Disability circles: Doesn’t understand the impact of my disability on my profession (because they don’t understand what my profession entails)

Technology circles: Doesn’t understand the impact of my disability on my profession (because they don’t understand what my disability entails)

The thin segment of disability+technology together: Doesn’t have any answers either, just sympathy and relatable experiences with not knowing what the hell to do

I keep asking in technology circles to see if anyone knows other jobs that would use my brain without needing to use my body and I keep on having to grow the list longer and longer with preemptions. No, I can’t go into management; I’m not good at coordinating other peoples' moving parts and it’s not what satisfies me as an engineer, and the brain fog from the pain makes this not a thing I’m likely to be able to get good at. No, I can’t go into teaching or training; that has even more requirements and rigidity in terms of my scheduling and I cannot do anything that requires that I be available at precise times on specific days.
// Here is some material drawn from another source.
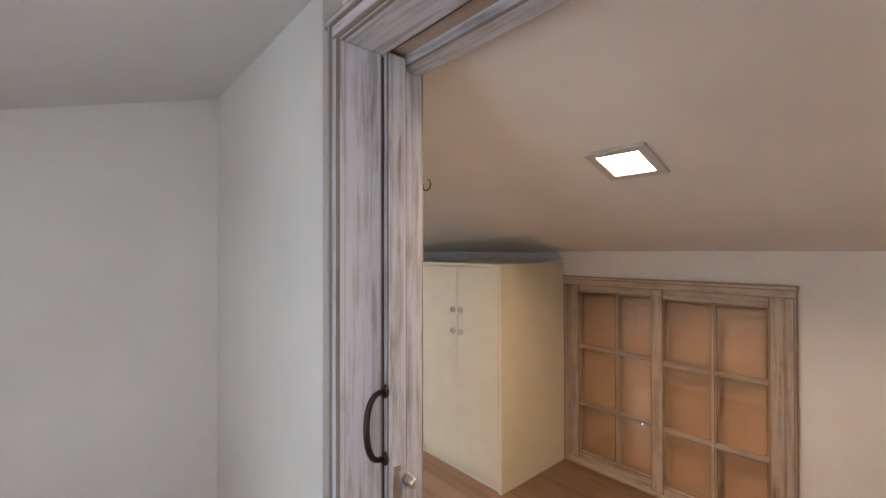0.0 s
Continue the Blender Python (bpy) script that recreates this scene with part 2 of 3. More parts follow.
SPOT = glow("downlight_lens", (1.0, 0.95, 0.88), SPOT_E)
AMBER = glow("amber_shade", (1.0, 0.44, 0.08), 15.0)
ALU = plain("dark_aluminium", (0.03, 0.035, 0.04), 0.4, 0.5)
LATTICE = plain("white_lattice_paint", (0.75, 0.76, 0.77), 0.5, vary=0.04)
TEAL = plain("teal_sheet", (0.055, 0.125, 0.12), 0.5, vary=0.15, scale=2)
TERRACOTTA = plain("terracotta_tiles", (0.30, 0.19, 0.165), 0.8, vary=0.25, scale=3)
SLATE = plain("grey_slate", (0.15, 0.17, 0.19), 0.7, vary=0.2, scale=4)
RENDERED = plain("house_render", (0.36, 0.33, 0.30), 0.8, vary=0.08, scale=1)
GRASS = plain("ground_green", (0.13, 0.14, 0.10), 0.9, vary=0.4, scale=0.6)
LEAF = plain("foliage", (0.04, 0.075, 0.028), 0.7, vary=0.4, scale=4)
BARK = plain("bark", (0.14, 0.10, 0.07), 0.9, vary=0.3)
CONCRETE = plain("terrace_concrete", (0.38, 0.37, 0.36), 0.8, vary=0.1, scale=4)

# ---- rooms: plan numbers ----
XW, XE = -1.93, 1.505           # window wall face, low wall face on the cabinet side
YG, YP = 2.867, 0.494           # gable wall face, partition face
XD0, XD1 = -0.53, -0.31        # door wall, corridor face and room face
YB = -1.80                      # back wall of the lobby
YL = 0.45                       # corridor's end wall
DY0, DY1, DZ = -1.346, -0.579, 1.778  # doorway
FLOOR2 = -1.92                  # living room floor
XF = -6.36                      # living room windows


def gable_pts(x0, x1, z0=0.0, lift=0.03):
    xs = sorted({x0, x1, *[x for x in (RIDGE_X, -2.09, 1.04) if x0 < x < x1]})
    return [(x0, z0), *[(x, roof(x) + lift) for x in xs], (x1, z0)]


def wall_xz(name, x0, x1, y0, y1, z0, material, label):
    bm = bmesh.new()
    prism(bm, gable_pts(x0, x1, z0), y0, y1)
    return tagged(part(name, bm, material), label, "wall", kind="structure")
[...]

I ask in disability circles, and there’s another, different list; no, I can’t use voice recognition software to program (not while there’s shared open-plan workspaces or I’m working in languages which aren’t suited to it – and I usually don’t have a choice of language). I still can’t go into management; it’s a completely different set of skills and not a natural progression. I already have a good ergonomic setup, both at home and at work. And employers don’t look too kindly on me smoking weed all day.

And in the intersectional circle, the only response I ever get is: “I have no idea, let me know if you figure something out.”